### Stored data
┄┄┄┄┄┄┄┄┄┄┄┄┄┄┄┄┄┄┄┄

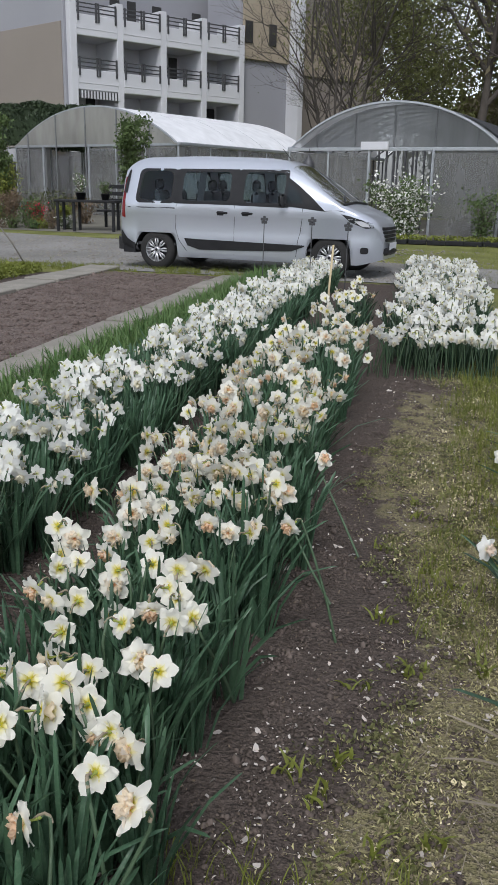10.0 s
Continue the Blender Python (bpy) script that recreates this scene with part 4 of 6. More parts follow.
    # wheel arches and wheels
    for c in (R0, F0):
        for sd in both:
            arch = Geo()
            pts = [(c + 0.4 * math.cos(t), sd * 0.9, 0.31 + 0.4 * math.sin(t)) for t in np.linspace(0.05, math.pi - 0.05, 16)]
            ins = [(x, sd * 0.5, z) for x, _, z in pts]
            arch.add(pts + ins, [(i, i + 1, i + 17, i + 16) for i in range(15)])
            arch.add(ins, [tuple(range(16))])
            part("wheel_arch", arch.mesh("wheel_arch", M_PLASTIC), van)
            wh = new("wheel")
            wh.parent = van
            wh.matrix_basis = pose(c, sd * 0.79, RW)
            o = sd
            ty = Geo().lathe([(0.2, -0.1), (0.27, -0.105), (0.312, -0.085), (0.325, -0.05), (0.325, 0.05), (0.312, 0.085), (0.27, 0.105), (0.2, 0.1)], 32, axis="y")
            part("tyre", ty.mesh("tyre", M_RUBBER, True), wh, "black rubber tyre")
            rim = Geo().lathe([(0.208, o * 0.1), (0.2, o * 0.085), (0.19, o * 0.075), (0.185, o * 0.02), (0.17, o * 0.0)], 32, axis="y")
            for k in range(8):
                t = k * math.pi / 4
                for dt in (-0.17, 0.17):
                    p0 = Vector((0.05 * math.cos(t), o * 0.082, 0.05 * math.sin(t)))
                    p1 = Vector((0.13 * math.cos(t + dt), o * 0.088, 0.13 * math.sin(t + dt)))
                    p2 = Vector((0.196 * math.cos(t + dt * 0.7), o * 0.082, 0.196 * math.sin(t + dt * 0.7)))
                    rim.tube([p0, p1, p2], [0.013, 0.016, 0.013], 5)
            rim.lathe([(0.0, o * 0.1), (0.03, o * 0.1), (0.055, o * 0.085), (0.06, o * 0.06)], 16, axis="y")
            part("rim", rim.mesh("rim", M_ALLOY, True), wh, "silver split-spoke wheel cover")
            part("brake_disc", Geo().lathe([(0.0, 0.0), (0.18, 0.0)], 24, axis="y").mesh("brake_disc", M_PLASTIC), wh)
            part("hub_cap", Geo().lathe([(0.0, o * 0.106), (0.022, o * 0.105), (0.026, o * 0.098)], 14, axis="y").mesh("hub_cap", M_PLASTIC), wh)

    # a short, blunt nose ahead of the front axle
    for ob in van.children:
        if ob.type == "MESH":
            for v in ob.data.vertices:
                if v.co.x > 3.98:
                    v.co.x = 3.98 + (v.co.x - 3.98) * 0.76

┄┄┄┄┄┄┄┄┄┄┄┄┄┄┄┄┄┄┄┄

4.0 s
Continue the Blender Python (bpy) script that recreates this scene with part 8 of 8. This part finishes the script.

┄┄┄┄┄┄┄┄┄┄┄┄┄┄┄┄┄┄┄┄

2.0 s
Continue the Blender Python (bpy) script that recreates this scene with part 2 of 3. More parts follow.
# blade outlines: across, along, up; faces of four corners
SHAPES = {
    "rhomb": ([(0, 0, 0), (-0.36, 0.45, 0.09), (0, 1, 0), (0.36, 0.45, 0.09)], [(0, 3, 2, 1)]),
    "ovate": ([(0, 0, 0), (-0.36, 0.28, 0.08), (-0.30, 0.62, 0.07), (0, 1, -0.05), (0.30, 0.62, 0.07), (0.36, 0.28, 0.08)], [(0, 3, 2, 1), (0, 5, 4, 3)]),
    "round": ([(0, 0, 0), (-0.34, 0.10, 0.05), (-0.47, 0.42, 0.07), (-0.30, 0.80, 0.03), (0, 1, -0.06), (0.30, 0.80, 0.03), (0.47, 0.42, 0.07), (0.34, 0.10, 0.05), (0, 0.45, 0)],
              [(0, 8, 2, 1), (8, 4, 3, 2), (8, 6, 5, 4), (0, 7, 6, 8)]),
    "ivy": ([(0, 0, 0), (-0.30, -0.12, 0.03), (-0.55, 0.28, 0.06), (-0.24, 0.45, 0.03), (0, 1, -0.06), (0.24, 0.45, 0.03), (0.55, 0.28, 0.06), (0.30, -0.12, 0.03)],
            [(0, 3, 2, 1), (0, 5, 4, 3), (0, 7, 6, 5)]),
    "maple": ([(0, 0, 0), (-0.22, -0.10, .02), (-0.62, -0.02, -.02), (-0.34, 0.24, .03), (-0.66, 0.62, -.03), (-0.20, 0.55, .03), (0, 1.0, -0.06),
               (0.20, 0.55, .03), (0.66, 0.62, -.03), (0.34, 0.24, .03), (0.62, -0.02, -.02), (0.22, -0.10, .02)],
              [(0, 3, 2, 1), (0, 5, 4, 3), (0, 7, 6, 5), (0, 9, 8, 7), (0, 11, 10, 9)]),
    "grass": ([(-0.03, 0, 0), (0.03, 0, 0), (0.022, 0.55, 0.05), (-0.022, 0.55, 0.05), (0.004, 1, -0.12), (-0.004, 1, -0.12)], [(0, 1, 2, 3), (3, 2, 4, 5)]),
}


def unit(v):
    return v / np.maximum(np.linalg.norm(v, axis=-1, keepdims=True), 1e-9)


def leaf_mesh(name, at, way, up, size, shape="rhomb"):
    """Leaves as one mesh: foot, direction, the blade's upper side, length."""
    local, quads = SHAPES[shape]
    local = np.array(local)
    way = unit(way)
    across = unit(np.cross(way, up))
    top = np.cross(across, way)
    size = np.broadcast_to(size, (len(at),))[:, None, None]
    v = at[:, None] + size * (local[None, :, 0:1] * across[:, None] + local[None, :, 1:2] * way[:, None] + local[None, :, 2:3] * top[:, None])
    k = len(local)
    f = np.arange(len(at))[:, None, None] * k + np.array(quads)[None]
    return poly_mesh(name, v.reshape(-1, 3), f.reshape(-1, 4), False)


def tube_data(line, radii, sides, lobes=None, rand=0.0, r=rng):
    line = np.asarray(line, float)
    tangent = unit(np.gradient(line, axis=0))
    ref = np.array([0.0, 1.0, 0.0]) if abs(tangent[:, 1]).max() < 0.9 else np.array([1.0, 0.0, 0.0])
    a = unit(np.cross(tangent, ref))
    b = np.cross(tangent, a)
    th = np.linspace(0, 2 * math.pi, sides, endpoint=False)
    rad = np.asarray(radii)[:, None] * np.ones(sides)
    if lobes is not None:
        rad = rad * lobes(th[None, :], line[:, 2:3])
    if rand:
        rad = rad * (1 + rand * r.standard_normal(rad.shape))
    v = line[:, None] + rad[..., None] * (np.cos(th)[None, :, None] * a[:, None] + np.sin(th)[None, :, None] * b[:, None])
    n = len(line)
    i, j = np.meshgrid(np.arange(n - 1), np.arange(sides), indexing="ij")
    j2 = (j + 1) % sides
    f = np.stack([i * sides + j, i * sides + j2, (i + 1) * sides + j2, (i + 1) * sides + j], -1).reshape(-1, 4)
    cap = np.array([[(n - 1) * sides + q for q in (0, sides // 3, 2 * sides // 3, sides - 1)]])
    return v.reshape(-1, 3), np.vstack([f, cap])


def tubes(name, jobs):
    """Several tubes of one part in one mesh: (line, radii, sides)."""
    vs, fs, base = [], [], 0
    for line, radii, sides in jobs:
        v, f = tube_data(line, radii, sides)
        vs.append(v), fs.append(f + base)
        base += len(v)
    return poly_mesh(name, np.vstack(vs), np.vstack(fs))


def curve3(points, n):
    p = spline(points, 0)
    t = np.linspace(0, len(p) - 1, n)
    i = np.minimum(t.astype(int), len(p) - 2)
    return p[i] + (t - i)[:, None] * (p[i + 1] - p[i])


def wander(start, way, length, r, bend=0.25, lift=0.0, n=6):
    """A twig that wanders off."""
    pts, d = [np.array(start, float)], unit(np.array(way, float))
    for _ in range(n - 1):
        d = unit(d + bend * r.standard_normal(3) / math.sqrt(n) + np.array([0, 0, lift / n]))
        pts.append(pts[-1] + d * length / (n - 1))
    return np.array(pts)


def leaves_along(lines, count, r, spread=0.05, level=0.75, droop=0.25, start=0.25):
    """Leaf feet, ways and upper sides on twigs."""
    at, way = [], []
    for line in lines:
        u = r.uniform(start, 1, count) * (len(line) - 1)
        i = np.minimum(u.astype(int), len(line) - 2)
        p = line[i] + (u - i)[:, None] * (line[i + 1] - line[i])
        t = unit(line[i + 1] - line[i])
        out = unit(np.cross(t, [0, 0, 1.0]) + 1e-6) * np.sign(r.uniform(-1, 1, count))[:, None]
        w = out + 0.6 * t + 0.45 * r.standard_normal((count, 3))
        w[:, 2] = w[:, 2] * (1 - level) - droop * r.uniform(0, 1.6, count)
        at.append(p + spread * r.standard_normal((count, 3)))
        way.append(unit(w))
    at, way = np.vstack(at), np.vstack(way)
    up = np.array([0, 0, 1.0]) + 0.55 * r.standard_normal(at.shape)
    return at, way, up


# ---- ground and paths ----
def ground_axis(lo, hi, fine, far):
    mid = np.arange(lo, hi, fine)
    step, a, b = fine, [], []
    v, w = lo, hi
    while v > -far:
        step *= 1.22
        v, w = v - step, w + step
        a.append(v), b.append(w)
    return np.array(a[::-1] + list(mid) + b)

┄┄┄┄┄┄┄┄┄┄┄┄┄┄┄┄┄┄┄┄

Report how many lines include the word "Python". Give nothing but the number.

3